State-run Chinese Petroleum Corp (CPC, 中油) said yesterday that it would not consider raising oil prices in the next month, despite the continuing escalation in international oil prices.
"We will keep monitoring the situation," Chen Bao-lang (陳寶郎), the company's newly appointed president, said in the handover press conference yesterday.
Crude oil futures rocketed to a record high of US$43.05 a barrel in New York on Wednesday, the highest level in 21 years, on news that Russian oil giant Yukos could be forced to halt sales.
Rising crude prices have put pressure on the nation's largest refiner, which has a 70 percent share of the nation's oil market. CPC buys some 220 million barrels of crude oil a year.
"A rise of US$1 per barrel in crude prices costs the company an extra NT$7 billion," said chairman Kuo Chin-tsai (郭進財) yesterday.
The company's wholesale gasoline prices were based on its crude supplies costing more than US$36 or US$37 a barrel, according to spokesman Liao Tsang-long (廖滄龍), CPC's deputy director of industrial relations.
Chen, 61, yesterday took over CPC's presidency from Pan Wenent (潘文炎), who is scheduled to become chairman of affiliate Kuo Kuang Power Co (國光電力).
The former vice president has been working for the company for 37 years, serving in various posts including industrial relations director, planning director and director of the Kaohsiung refinery.
In his inaugural address, Chen said the relocation of the No. 5 naptha cracker in Kaohsiung is the first thorny problem he'll tackle.
The cracker was established in 1990 and the then-premier Hau Pei-tsun (郝柏村) promised city residents that it would be moved in 25 years, which would be in 2015.
"I will be proactive in communicating with residents and seeking their support to keep the factory and transform the cracker into a high-tech park," Chen said.
Promoting privatization and investment projects also top his agenda, Chen said. Expanding the company's business through more investments will help create more jobs and reduce employee's concerns about possible layoffs in the course of privatization, he said.

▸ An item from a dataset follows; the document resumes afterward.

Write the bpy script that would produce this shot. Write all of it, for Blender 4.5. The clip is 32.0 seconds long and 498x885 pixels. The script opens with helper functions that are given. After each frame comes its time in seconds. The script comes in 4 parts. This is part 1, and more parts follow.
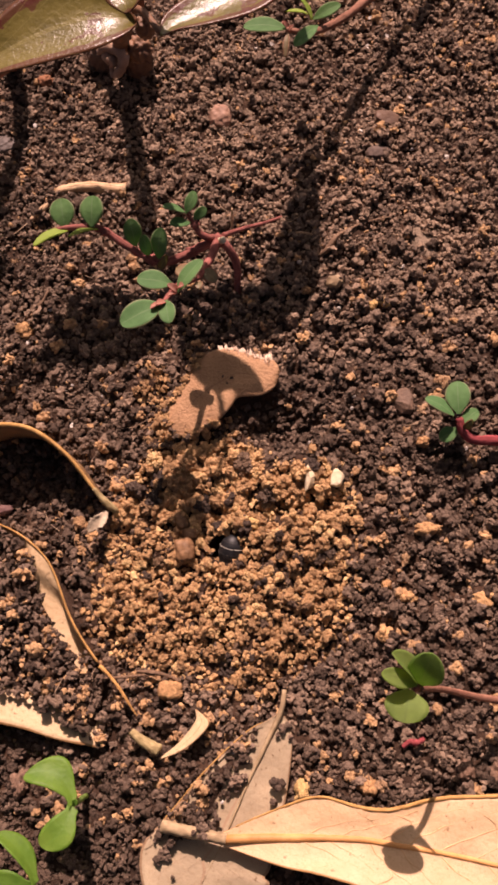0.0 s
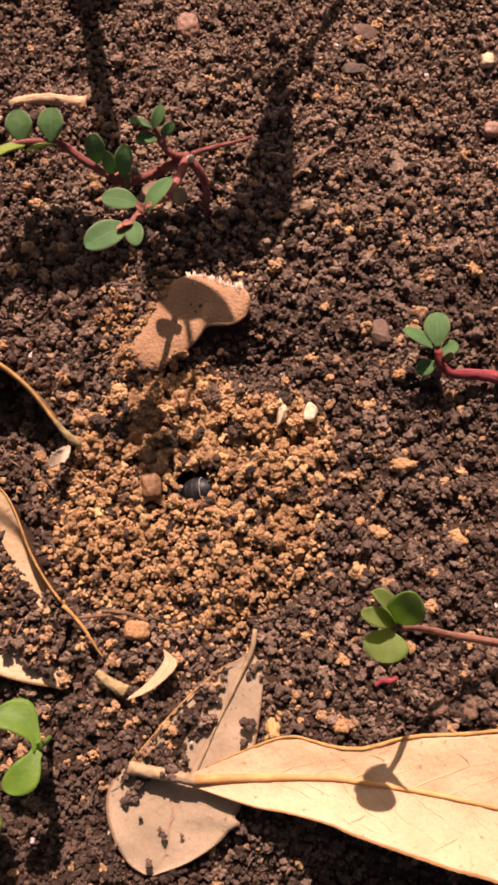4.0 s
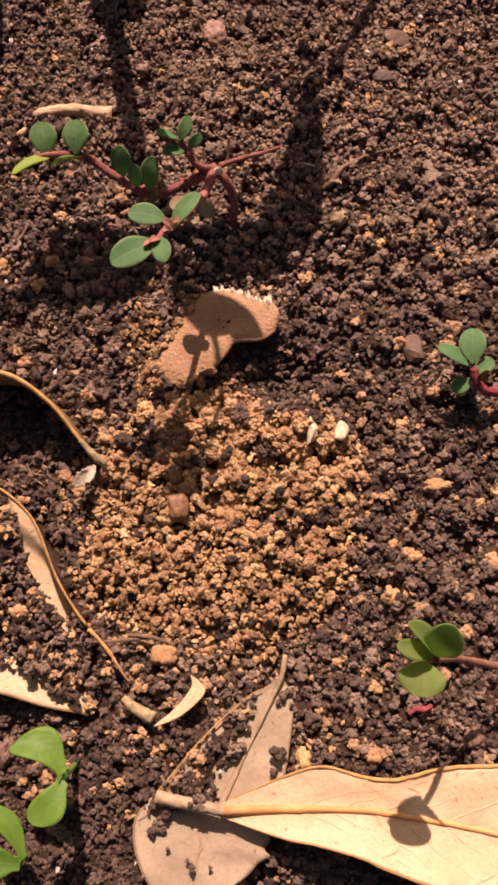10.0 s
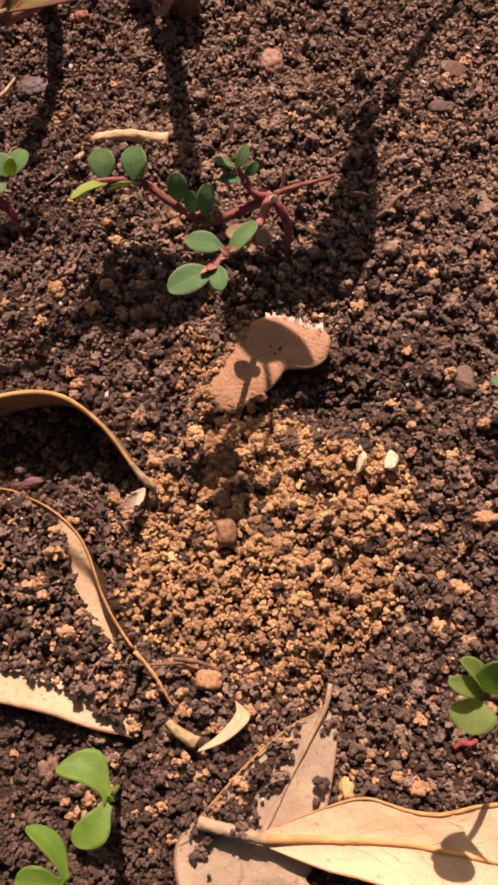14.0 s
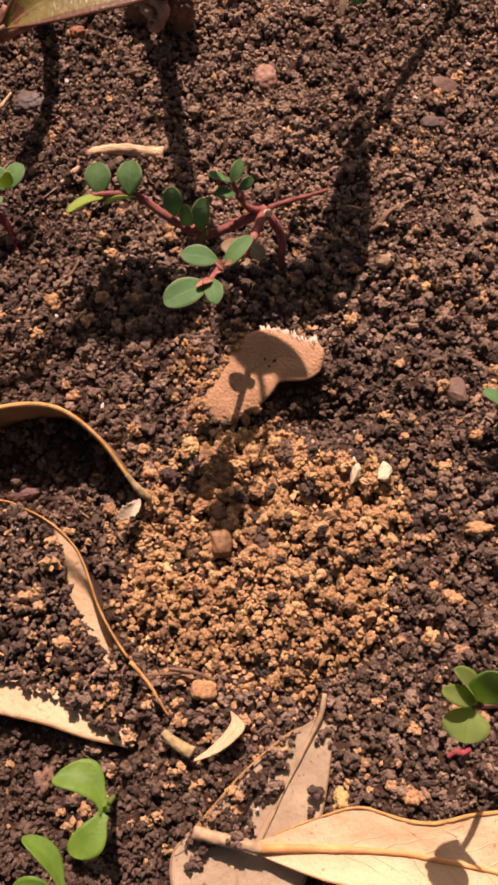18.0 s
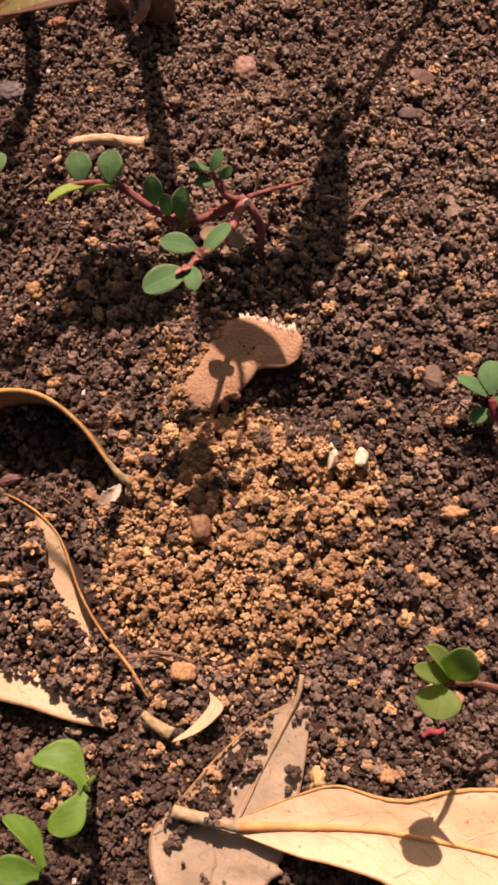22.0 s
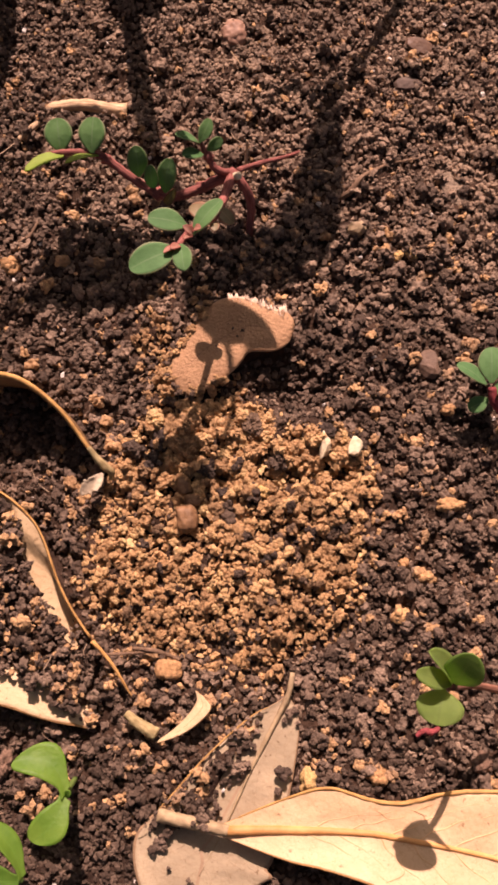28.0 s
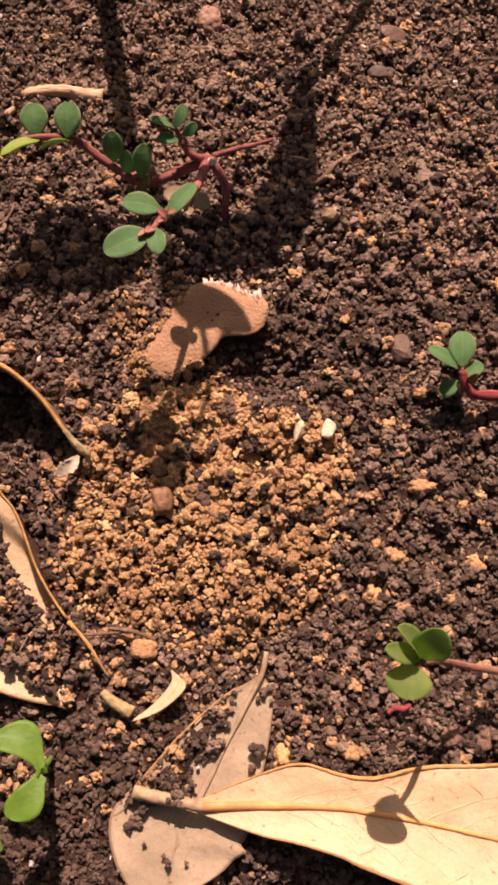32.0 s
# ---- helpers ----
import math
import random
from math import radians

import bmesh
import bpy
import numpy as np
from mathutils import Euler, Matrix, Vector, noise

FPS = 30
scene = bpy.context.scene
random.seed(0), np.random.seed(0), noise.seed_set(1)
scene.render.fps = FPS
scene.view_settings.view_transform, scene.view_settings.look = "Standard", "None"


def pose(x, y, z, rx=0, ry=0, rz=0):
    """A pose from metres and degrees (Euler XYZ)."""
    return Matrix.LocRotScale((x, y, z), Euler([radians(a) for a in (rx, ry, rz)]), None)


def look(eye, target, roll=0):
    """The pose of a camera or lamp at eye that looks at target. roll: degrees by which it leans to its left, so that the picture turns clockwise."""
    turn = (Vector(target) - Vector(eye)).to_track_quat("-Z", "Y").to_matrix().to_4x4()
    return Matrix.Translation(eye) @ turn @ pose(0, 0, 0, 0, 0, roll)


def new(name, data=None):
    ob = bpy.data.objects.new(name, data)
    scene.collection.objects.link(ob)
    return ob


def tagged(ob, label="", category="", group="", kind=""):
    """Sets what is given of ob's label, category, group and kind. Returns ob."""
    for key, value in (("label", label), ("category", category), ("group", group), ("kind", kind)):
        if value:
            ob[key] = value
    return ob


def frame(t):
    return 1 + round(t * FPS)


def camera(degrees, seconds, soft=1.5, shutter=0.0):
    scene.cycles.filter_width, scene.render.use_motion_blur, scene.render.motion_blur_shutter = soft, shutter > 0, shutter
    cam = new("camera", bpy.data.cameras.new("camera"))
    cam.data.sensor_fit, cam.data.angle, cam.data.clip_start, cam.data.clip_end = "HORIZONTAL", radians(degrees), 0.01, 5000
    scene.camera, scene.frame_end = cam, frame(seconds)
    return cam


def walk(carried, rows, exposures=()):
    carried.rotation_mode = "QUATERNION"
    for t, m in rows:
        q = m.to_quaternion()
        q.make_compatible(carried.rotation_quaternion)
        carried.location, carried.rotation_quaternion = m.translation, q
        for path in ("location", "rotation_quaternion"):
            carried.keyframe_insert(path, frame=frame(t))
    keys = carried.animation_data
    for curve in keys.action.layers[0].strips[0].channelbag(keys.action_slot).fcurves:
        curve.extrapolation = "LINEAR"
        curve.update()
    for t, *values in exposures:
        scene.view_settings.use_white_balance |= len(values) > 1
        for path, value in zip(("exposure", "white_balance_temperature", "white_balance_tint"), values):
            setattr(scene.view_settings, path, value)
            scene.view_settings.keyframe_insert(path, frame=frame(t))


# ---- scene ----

CPC is investing NT$40 billion in a new cracker in Linyuan, Kao-hsiung County, and is evaluating resuming a NT$376 billion investment in a naphtha-cracker complex in Yunlin County. An evaluation is expected to be completed by the end of next month and will be submitted to the Ministry of Economic Affairs, Chen said.
CPC is hoping to achieve profits of NT$20 billion on revenue of NT$500 billion this year.